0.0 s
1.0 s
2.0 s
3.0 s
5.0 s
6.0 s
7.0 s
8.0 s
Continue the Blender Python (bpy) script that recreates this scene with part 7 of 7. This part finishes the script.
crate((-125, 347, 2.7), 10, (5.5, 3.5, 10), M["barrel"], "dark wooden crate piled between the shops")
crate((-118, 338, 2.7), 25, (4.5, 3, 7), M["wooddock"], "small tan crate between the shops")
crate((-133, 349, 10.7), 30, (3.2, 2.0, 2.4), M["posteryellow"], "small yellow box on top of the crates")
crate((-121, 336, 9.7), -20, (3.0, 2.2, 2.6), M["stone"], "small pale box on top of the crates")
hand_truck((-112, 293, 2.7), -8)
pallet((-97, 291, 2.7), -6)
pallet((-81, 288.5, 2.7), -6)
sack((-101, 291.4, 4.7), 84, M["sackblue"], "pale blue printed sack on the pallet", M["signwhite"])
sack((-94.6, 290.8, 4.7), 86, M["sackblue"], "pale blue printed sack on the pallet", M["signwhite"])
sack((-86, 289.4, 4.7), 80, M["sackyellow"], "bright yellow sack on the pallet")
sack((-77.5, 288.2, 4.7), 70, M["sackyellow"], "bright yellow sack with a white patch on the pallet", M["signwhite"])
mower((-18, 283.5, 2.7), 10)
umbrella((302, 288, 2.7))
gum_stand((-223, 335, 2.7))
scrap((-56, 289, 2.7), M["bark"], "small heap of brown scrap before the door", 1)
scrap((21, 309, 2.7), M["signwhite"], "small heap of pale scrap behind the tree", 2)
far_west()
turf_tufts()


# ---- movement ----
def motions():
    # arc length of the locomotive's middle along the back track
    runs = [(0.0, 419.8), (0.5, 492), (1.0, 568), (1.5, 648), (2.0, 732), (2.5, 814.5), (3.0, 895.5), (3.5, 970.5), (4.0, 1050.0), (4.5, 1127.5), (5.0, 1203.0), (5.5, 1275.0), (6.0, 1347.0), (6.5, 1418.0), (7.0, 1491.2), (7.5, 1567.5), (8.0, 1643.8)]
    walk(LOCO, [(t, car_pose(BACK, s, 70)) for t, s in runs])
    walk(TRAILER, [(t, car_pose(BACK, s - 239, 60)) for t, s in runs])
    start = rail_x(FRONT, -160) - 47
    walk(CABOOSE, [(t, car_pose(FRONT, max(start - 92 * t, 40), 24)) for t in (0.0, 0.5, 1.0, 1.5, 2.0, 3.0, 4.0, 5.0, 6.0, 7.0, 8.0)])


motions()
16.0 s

**Description of the task**
Transcribe every entry exactly.

**Result of the exercise**
0.0 s
1.0 s
2.0 s
3.0 s
5.0 s
6.0 s
7.0 s
8.0 s
Continue the Blender Python (bpy) script that recreates this scene with part 7 of 7. This part finishes the script.
crate((-125, 347, 2.7), 10, (5.5, 3.5, 10), M["barrel"], "dark wooden crate piled between the shops")
crate((-118, 338, 2.7), 25, (4.5, 3, 7), M["wooddock"], "small tan crate between the shops")
crate((-133, 349, 10.7), 30, (3.2, 2.0, 2.4), M["posteryellow"], "small yellow box on top of the crates")
crate((-121, 336, 9.7), -20, (3.0, 2.2, 2.6), M["stone"], "small pale box on top of the crates")
hand_truck((-112, 293, 2.7), -8)
pallet((-97, 291, 2.7), -6)
pallet((-81, 288.5, 2.7), -6)
sack((-101, 291.4, 4.7), 84, M["sackblue"], "pale blue printed sack on the pallet", M["signwhite"])
sack((-94.6, 290.8, 4.7), 86, M["sackblue"], "pale blue printed sack on the pallet", M["signwhite"])
sack((-86, 289.4, 4.7), 80, M["sackyellow"], "bright yellow sack on the pallet")
sack((-77.5, 288.2, 4.7), 70, M["sackyellow"], "bright yellow sack with a white patch on the pallet", M["signwhite"])
mower((-18, 283.5, 2.7), 10)
umbrella((302, 288, 2.7))
gum_stand((-223, 335, 2.7))
scrap((-56, 289, 2.7), M["bark"], "small heap of brown scrap before the door", 1)
scrap((21, 309, 2.7), M["signwhite"], "small heap of pale scrap behind the tree", 2)
far_west()
turf_tufts()


# ---- movement ----
def motions():
    # arc length of the locomotive's middle along the back track
    runs = [(0.0, 419.8), (0.5, 492), (1.0, 568), (1.5, 648), (2.0, 732), (2.5, 814.5), (3.0, 895.5), (3.5, 970.5), (4.0, 1050.0), (4.5, 1127.5), (5.0, 1203.0), (5.5, 1275.0), (6.0, 1347.0), (6.5, 1418.0), (7.0, 1491.2), (7.5, 1567.5), (8.0, 1643.8)]
    walk(LOCO, [(t, car_pose(BACK, s, 70)) for t, s in runs])
    walk(TRAILER, [(t, car_pose(BACK, s - 239, 60)) for t, s in runs])
    start = rail_x(FRONT, -160) - 47
    walk(CABOOSE, [(t, car_pose(FRONT, max(start - 92 * t, 40), 24)) for t in (0.0, 0.5, 1.0, 1.5, 2.0, 3.0, 4.0, 5.0, 6.0, 7.0, 8.0)])


motions()
16.0 s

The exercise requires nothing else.